ISA help - has Halifax acted unfairly?

Hi, I need some advice with ISA deadline looming.
In as small a nutshell as I can...

December 2015 - I opened a H2B ISA with Halifax. I had a dormant current account with them I had honestly forgotten about and the ISA was tagged onto this, with the same details. Unfortunately the postal address was my parents’ previous address, which they left in January 2015 and I hadn't lived at for several years before that. I didn’t see anything at the time to alert me to this. Halifax says it is my responsibility to make sure my details are up to date, which I accept.

Fast forward to now - I followed the procedure to transfer the H2B to a LISA with Skipton by depositing £1 last year, and moving everything across now. I started the transfer on 9 February and chased Skipton on 7 March as the money was still in the H2B. Skipton said it had chased Halifax on 1 March but heard nothing. When I spoke to Skipton again yesterday (15 March) they still hadn’t heard anything from Halifax.

I chased Halifax yesterday and was told the transfer had not happened because the addresses didn’t match. Worse, the H2B had been closed and balance transferred into the dormant current account because there was no national insurance number on the account, a legal requirement. Halifax has been sending letters to the incorrect address since February 2016, which obviously I have never seen. They had it on the system that some of these letters had been returned to them as I was not at the address.

Halifax has said it can only reinstate the H2B if the error is theirs, which it does not think it is.

For me, this means I can’t complete an ISA transfer and therefore I will only be able to move in another £3,999 for this tax year. Down the line I lose out on around £425 from the 25% bonus, as well as any compound interest.

My complaint:

Can it be considered I was given reasonable notice of the account closure if Halifax has it on their system that the only way they were trying to let me know anything for over a year was being returned to them - they have my email address and telephone number and use of a messaging portal on my account online. Any of these could have been used to alert me to a problem over the course of 15 months.

Is it not Halifax’s error that they failed to respond to Skipton’s request for information from 1 March onwards that the transfer was not going ahead? I could have rectified the missing NINO and mismatching addresses quite easily if I had been given this information when I chased on 7 March, a week before Halifax closed the account.

It beggars belief that when we should be moving towards paperless banking, Halifax says its policy is only to communicate with me by letter. Why insist on having other methods of communication for me on the account if they then refuse to use them when it comes to something as important as closing an account?

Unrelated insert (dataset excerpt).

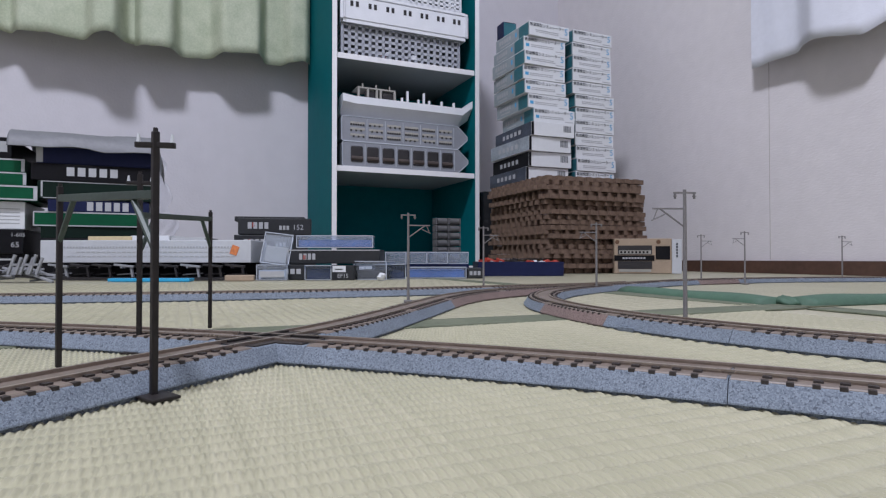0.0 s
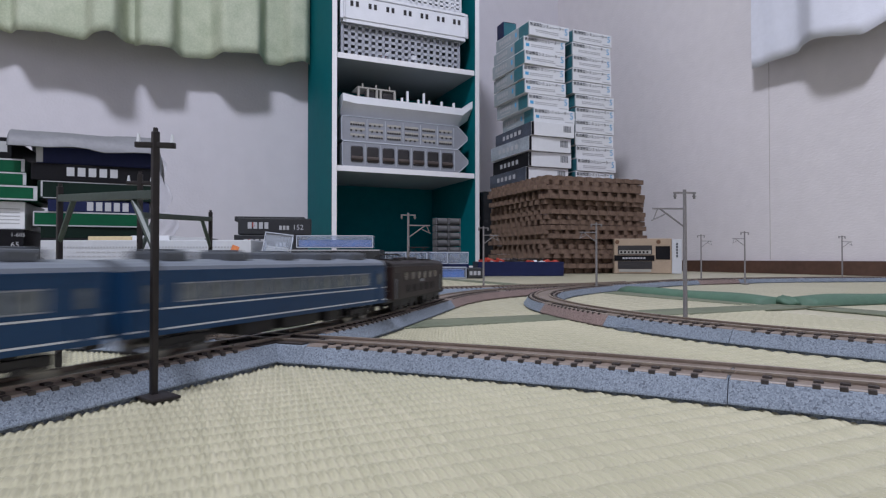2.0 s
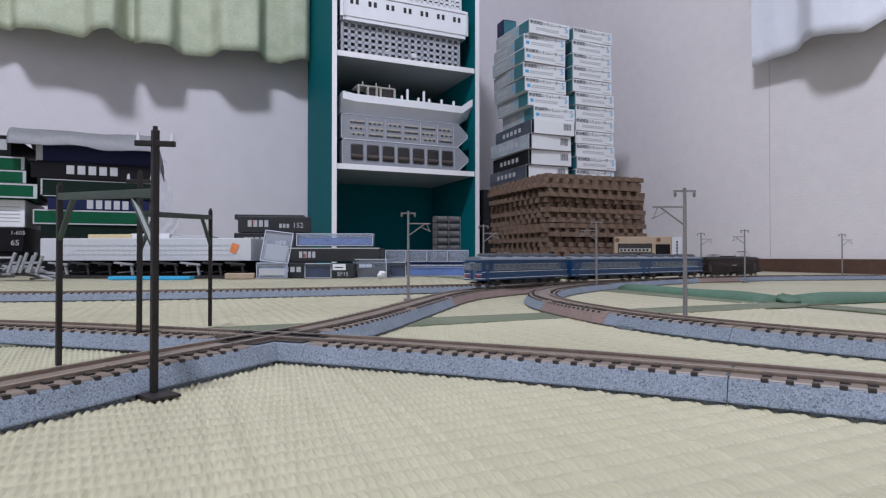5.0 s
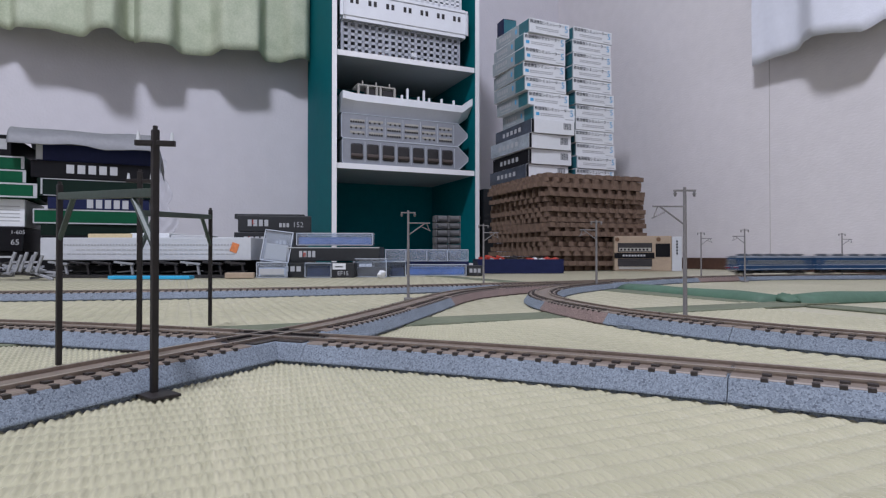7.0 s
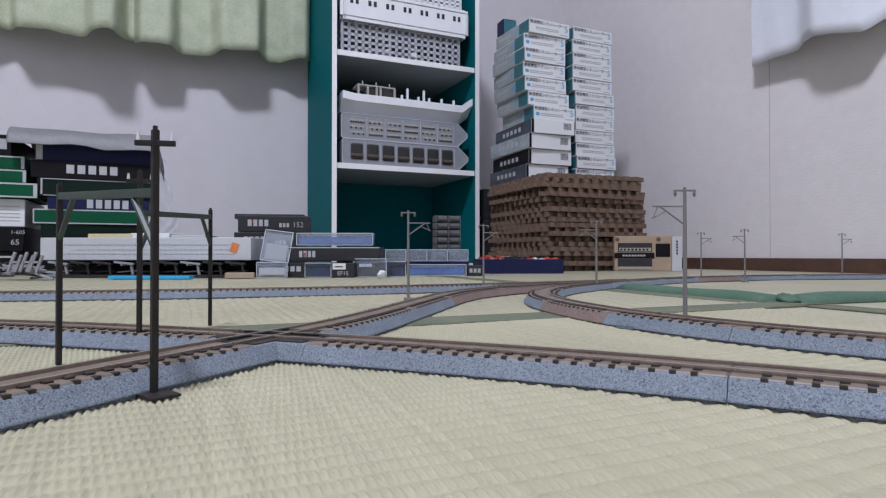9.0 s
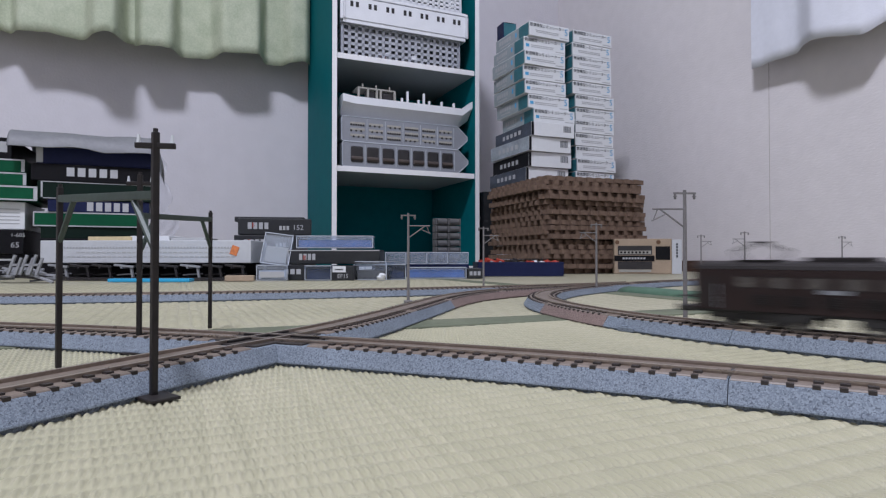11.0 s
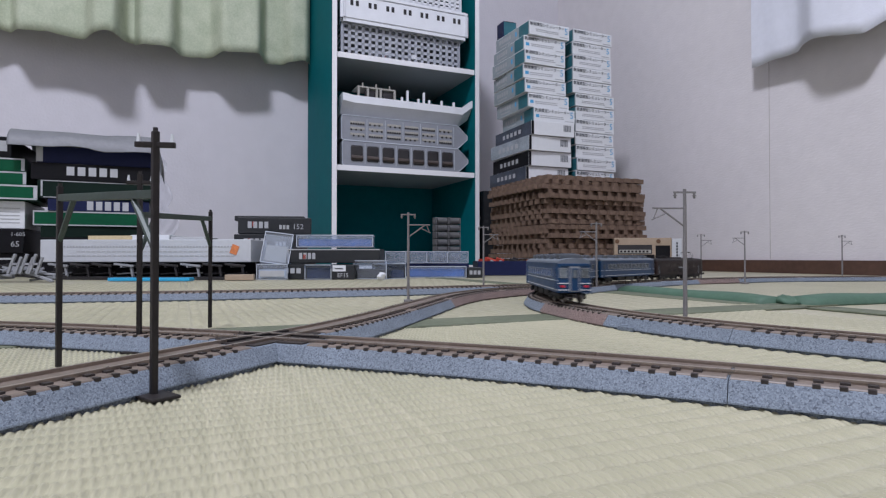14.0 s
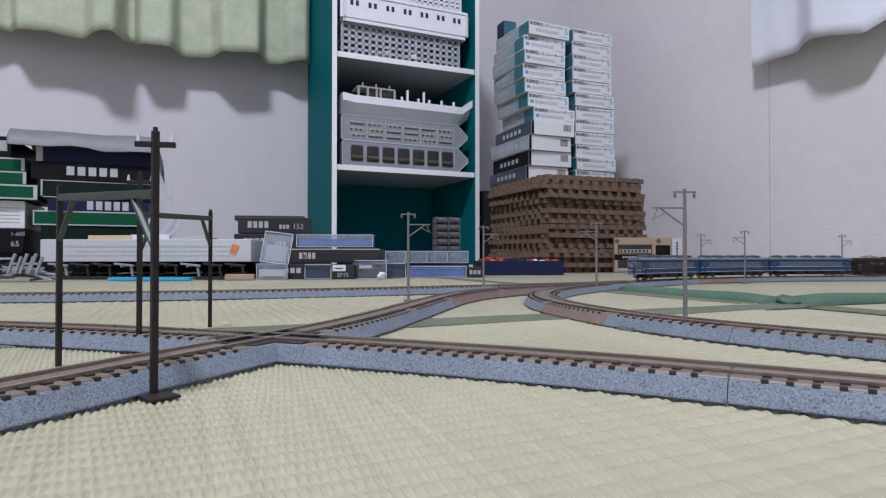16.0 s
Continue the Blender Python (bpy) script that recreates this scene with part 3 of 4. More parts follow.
def pane_meshes():
    out = []
    for sx, sz, material in ((0.0078, 0.0050, SILVER), (0.0070, 0.0043, COACH_GLASS), (0.0048, 0.0128, COACH_BLUE), (0.0028, 0.0044, COACH_GLASS),
                             (0.0066, 0.0044, LOCO_ROOF), (0.0058, 0.0037, LOCO_GLASS)):
        bm = bmesh.new()
        add_box(bm, sx, 0.00030 if material in (SILVER, COACH_BLUE, LOCO_ROOF) else 0.00044, sz, 0, 0, 0.003 if sz == 0.0044 and sx == 0.0028 else 0)
        out.append(mesh_of("pane", bm, material))
    return out


WINDOW, PANE, DOOR, DOOR_PANE, LOCO_WINDOW, LOCO_PANE = pane_meshes()

# how far the train's nose has come along the route, in metres, at each second given
TIMES = [-0.2, 1.2, 1.5, 2.0, 2.5, 3.0, 3.4, 3.8, 4.0, 5.0, 6.3, 6.5, 7.0, 7.7, 9.0, 11.3, 12.0, 13.2, 13.5, 14.5, 15.0, 15.5, 16.0, 16.3]
NOSE = [0.718, 1.023, 1.087, 1.193, 1.287, 1.381, 1.477, 1.569, 1.615, 1.807, 2.062, 2.126, 2.275, 2.493, 2.865, 3.495, 3.632, 3.880, 3.940, 4.094, 4.185, 4.298, 4.389, 4.434]


def nose_at(t):
    """A smooth rise through the table (cubic, never running back)."""
    x, y = np.array(TIMES), np.array(NOSE)
    h, d = np.diff(x), np.diff(y) / np.diff(x)
    m = np.r_[d[0], 2 / (1 / d[:-1] + 1 / d[1:]), d[-1]]
    i = int(np.clip(np.searchsorted(x, t) - 1, 0, len(h) - 1))
    k = (t - x[i]) / h[i]
    return ((2 * k ** 3 - 3 * k ** 2 + 1) * y[i] + (k ** 3 - 2 * k ** 2 + k) * h[i] * m[i]
            + (-2 * k ** 3 + 3 * k ** 2) * y[i + 1] + (k ** 3 - k ** 2) * h[i] * m[i + 1])


def motions():
    place = 0.0
    for ob, bogies, length, pivot in TRAIN:
        rows, turns = [], [[], []]
        for i in range(81):
            t = i * 0.2
            mid = nose_at(t) - place - length / 2
            back, front = ROUTE.at(mid - pivot), ROUTE.at(mid + pivot)
            c, d = (back + front) / 2, front - back
            yaw = math.atan2(d[1], d[0])
            rows.append((t, pose(c[0], c[1], RAIL_TOP, 0, 0, math.degrees(yaw))))
            for k, e in enumerate((-1, 1)):
                w = ROUTE.way(mid + e * pivot)
                turn = (math.atan2(w[1], w[0]) - yaw + math.pi) % (2 * math.pi) - math.pi
                turns[k].append((t, pose(e * pivot, 0, 0, 0, 0, math.degrees(turn))))
        walk(ob, rows)
        for b, r in zip(bogies, turns):
            walk(b, r)
        place += length + GAP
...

Any help would be much appreciated, the potentially lost bonus and interest is crucial to me, as it would be anyone trying to afford a house.

Thanks!

Comments

  • dunstonh
    dunstonh Posts: 119,194 Forumite
    Part of the Furniture 10,000 Posts Name Dropper Combo Breaker
    Can it be considered I was given reasonable notice of the account closure if Halifax has it on their system that the only way they were trying to let me know anything for over a year was being returned to them - they have my email address and telephone number and use of a messaging portal on my account online. Any of these could have been used to alert me to a problem over the course of 15 months.

    As they don't have the NI number, they can't keep the money in the ISA. So, there is a time element. And requirements are that they write to you.

    Banks are not geared for individual emails. And portal messages with most banks are not for individual messages but corporate messages.

    If you gave the NI number on the original application form, then you would be in a stronger position. If you put your new address on it too, that would help your cause. However, I saw a FOS rejection a few months back about a string of events that went wrong that were all down to the failure to keep the address up-to-date. The FOS said that it was the responsibility of the account holder to keep the bank up-to-date with the address.
    It beggars belief that when we should be moving towards paperless banking, Halifax says its policy is only to communicate with me by letter.

    The hypothetical end game does not change the position you are in now.
    Why insist on having other methods of communication for me on the account if they then refuse to use them when it comes to something as important as closing an account?

    Because important things should be in writing. Emails end up spam folders or can sit unread for months. They can also be read by anyone viewing copies on every server the email went through.

    You say you take responsibility for your mistake. But then you blame Halifax for not using other methods. I am not sure how much responsibility you are taking. All that said, if the application to open the account asked you to supply NI number and address, then Halifax should take some of the responsibility.
    I am an Independent Financial Adviser (IFA). The comments I make are just my opinion and are for discussion purposes only. They are not financial advice and you should not treat them as such. If you feel an area discussed may be relevant to you, then please seek advice from an Independent Financial Adviser local to you.